MacKinnon is also a teller of stories, but he’s a bit shy of the title story teller. It’s a heavy crown to have thrust upon you, so we can understand why MacKinnon’s a bit wary of it, but we reckon he’s got it in him.
“I’m from a place called Ocean Grove in Victoria, so I’m used to having that endless sky on the horizon and, moving to Tennant Creek, you still get that with the desert. I was really drawn to that harsh environment, but it’s the people that make the place. I did a lot of work in indigenous communities, doing anything from making films, to touring Indigenous bands, and that’s where I wrote this album.
“It’s a harsh environment, but it’s full of stories, like any environment. I remember some wonderful stories and some horrific stories. The beautiful stories being the landscape and the way people live on that land; the love stories, the camaraderie in a place like Tennant Creek. As I’ve described it, the wild camaraderie. It’s only a small town so you get to know everyone’s business and what that does is bring everyone closer together, for better or for worse. I was really drawn to that.
“In terms of the aesthetics of my music, I was drawn to some of the stories. There was horrific racism in that town, so there are songs on the album like, ‘Sparks Will Fly’, that are directly about an experience in one of the pubs there and the police specifically targeting Aboriginal people time and time again in that town. And there there’s the beautiful love stories you get in those sorts of places. Admiration for how people can survive in a place that can seem quite barren. But it’s not, it’s very fruitful, if you know what you’re doing.
“The songs were mostly inspired by love stories. And, even just being in a place like that creates this sparseness in your songs.”
Then, MacKinnon has a realisation.
“I haven’t consciously thought of it until sitting down and talking with you right now, but a huge part of that album, yes, it was written in Tennant Creek, inspired by it. But, it’s probably equally a reflection, if not more, of my life before Tennant Creek, but with the distance.”
Distance from his former self is what MacKinnon means, but the dusty distances of inland Australia are equally at home inhabiting his songs. They are sparse like the land that has partly inspired them, but rich with layer upon layer of musical sensibilities and lyrics the likes of which you only hear very rarely.
Like the country that sees MacKinnon looking off into the distance even when he’s confined by four walls and a cake stand, he’s an artist with vistas as wide as any horizon, so it’s hard to pin him down sometimes. Asked to get to the very essence of his music, MacKinnon starts with one word, “Empathy,” and then immediately backs away from it.
“Empathy is probably a mix in equal parts of a few things. I think it’s probably just inherent in humans. It’s a product of your upbringing, parents, relatives, siblings. I think it’s a product of everything, really. I don’t know if it’s really reflected in my music. Maybe it’s just something that’s ticking away in my music, but I’m not trying to write empathetically.
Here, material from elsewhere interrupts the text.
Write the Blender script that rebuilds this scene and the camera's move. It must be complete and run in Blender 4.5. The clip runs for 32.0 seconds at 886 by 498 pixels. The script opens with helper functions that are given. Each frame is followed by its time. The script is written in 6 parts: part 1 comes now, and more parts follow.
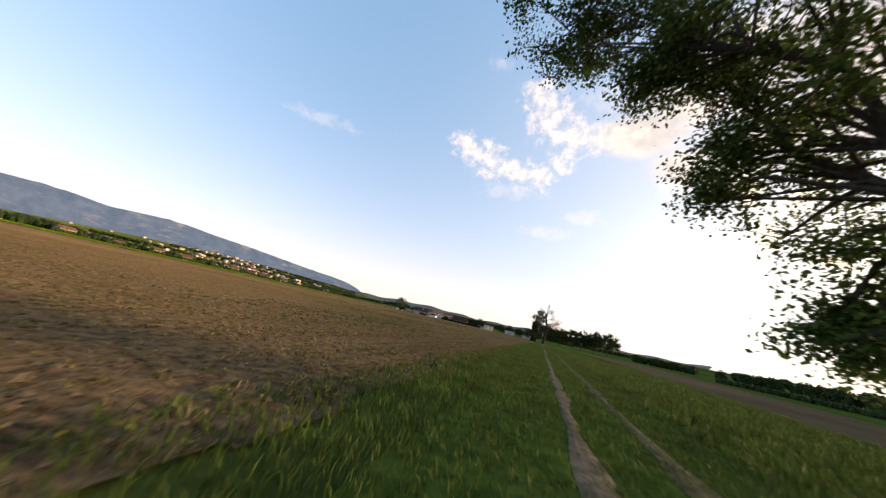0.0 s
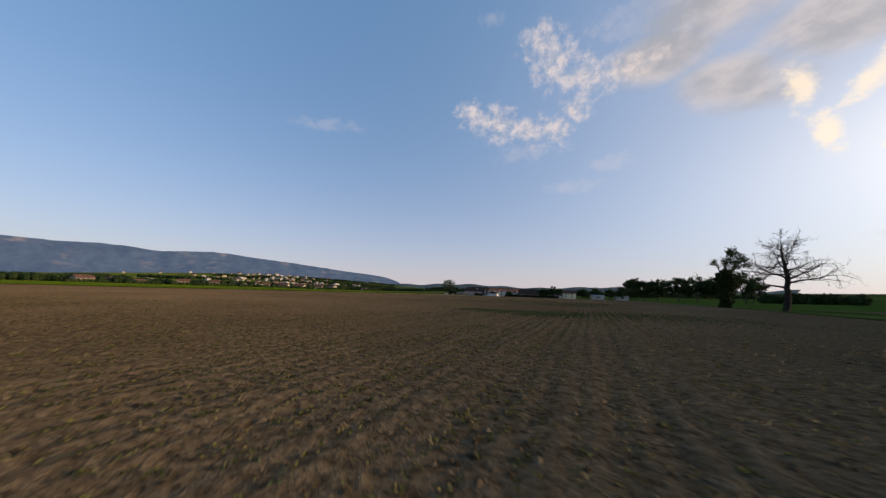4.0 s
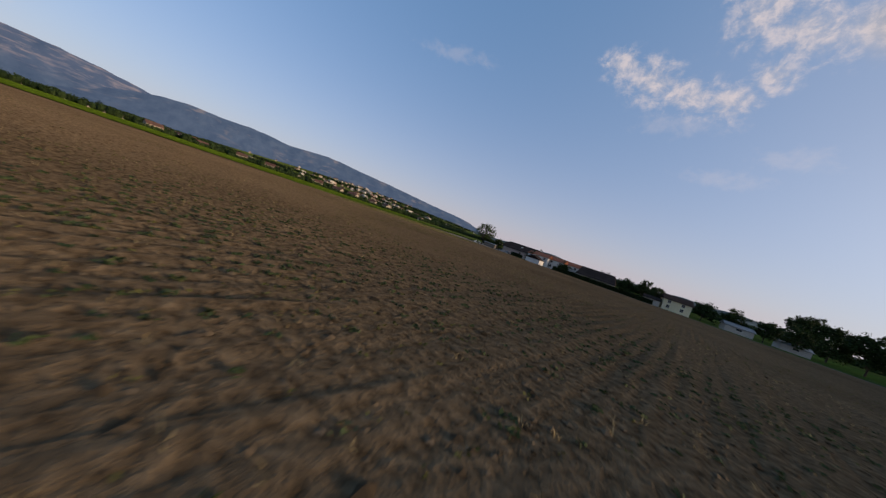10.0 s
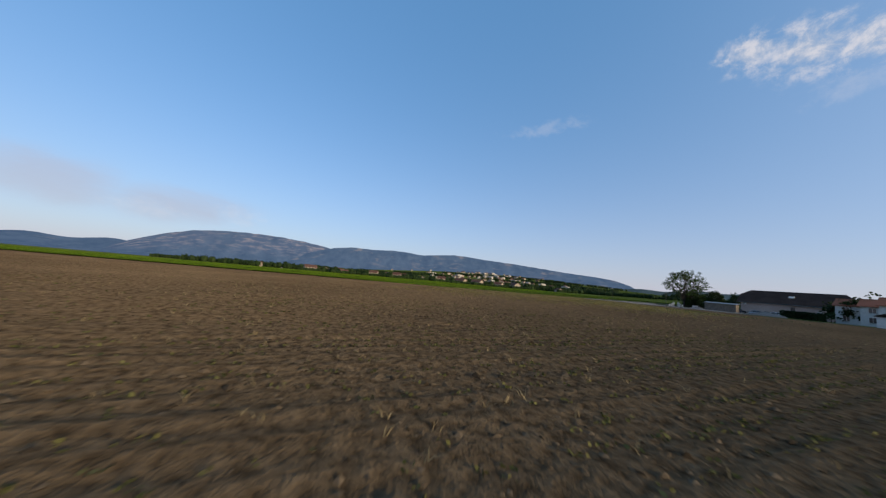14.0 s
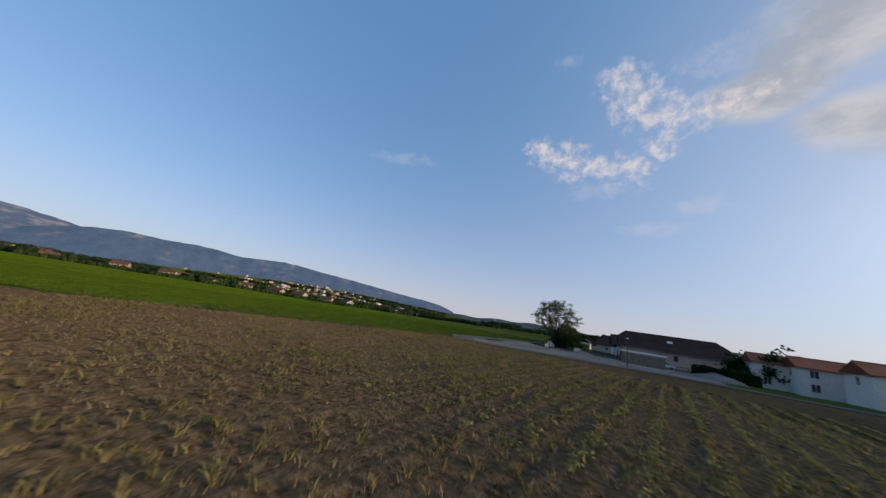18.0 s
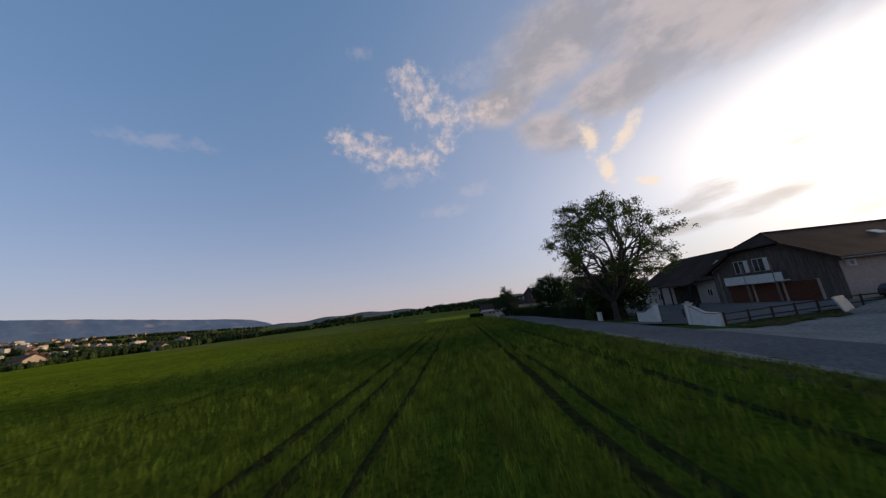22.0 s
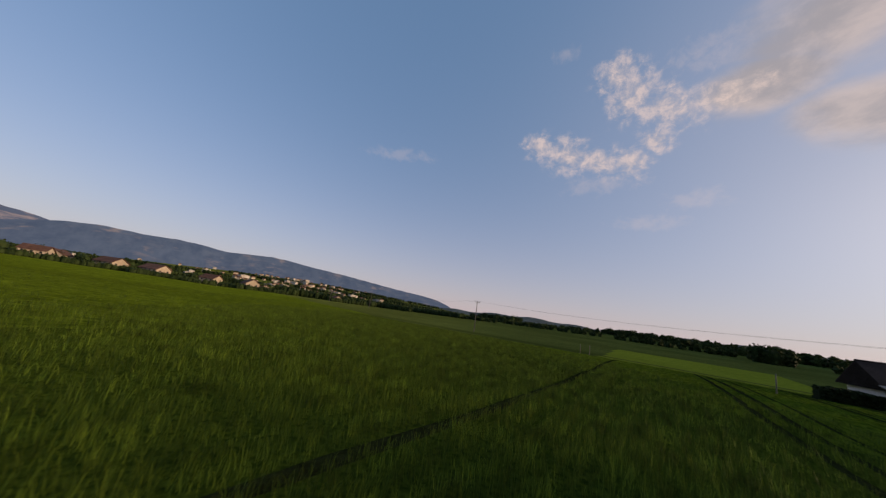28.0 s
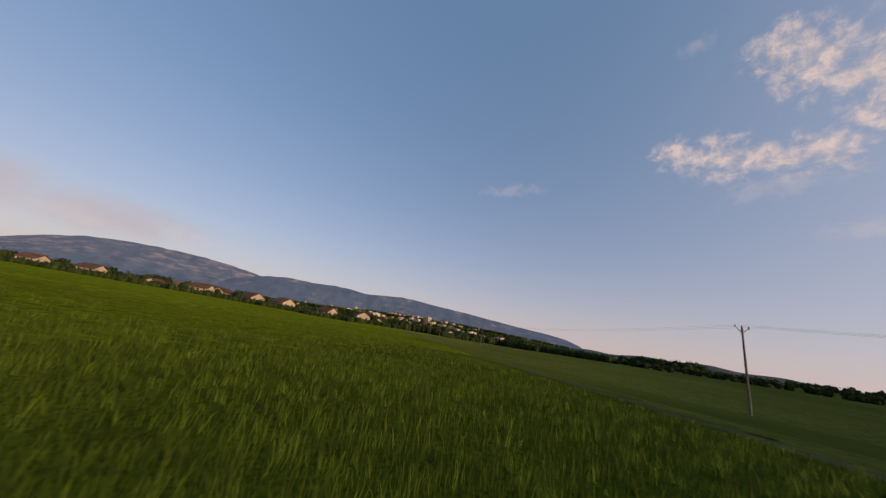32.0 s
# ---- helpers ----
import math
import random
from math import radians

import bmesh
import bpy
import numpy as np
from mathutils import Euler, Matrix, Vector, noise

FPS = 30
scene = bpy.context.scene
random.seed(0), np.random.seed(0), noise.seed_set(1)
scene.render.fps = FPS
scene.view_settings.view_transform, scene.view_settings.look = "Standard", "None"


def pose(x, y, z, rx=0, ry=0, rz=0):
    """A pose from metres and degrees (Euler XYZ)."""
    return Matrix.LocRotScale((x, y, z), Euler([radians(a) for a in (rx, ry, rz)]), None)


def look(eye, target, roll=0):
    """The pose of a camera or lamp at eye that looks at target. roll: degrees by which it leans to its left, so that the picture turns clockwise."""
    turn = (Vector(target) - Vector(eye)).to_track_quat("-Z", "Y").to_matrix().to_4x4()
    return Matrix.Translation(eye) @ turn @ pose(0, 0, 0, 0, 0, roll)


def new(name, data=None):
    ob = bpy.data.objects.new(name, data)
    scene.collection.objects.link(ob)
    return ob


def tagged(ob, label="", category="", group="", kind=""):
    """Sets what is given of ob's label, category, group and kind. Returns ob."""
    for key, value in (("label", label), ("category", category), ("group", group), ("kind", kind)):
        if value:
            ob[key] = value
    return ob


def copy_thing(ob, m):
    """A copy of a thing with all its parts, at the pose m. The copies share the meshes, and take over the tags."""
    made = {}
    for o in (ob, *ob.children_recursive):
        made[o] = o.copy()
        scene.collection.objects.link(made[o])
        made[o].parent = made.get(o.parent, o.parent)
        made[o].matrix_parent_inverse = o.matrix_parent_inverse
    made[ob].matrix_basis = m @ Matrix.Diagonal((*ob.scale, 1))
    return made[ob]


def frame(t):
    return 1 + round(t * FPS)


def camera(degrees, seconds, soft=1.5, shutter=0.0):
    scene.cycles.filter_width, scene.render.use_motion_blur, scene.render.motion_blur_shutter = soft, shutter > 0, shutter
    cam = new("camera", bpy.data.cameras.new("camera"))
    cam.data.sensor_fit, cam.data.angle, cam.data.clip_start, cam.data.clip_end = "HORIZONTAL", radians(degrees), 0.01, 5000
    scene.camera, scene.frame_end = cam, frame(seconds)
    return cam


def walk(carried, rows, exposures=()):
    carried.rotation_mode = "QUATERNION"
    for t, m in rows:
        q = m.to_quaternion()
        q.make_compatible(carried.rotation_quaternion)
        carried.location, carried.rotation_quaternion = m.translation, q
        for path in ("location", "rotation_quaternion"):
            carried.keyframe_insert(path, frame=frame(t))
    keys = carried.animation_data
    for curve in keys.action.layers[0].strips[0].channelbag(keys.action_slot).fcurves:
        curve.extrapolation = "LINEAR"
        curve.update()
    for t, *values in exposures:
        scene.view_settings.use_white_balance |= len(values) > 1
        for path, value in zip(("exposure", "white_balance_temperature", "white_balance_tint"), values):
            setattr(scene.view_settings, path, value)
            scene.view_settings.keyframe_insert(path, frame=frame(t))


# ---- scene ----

All my songs are about people. Every song on that album is about someone or a group of people. Every single song on that album is about someone.”
We can’t help but smile. Story tellers rarely know their own gifts.
Lincoln MacKinnon and the Wrecking Train launch Sparks Will Fly at Mojos on 24 May with support from Marmalade mama, Nika Mo, The Tender Hearts and DJ SWEETMAN. Then they’re off on a national tour and we hear that album three is already written. Watch this space, as they say.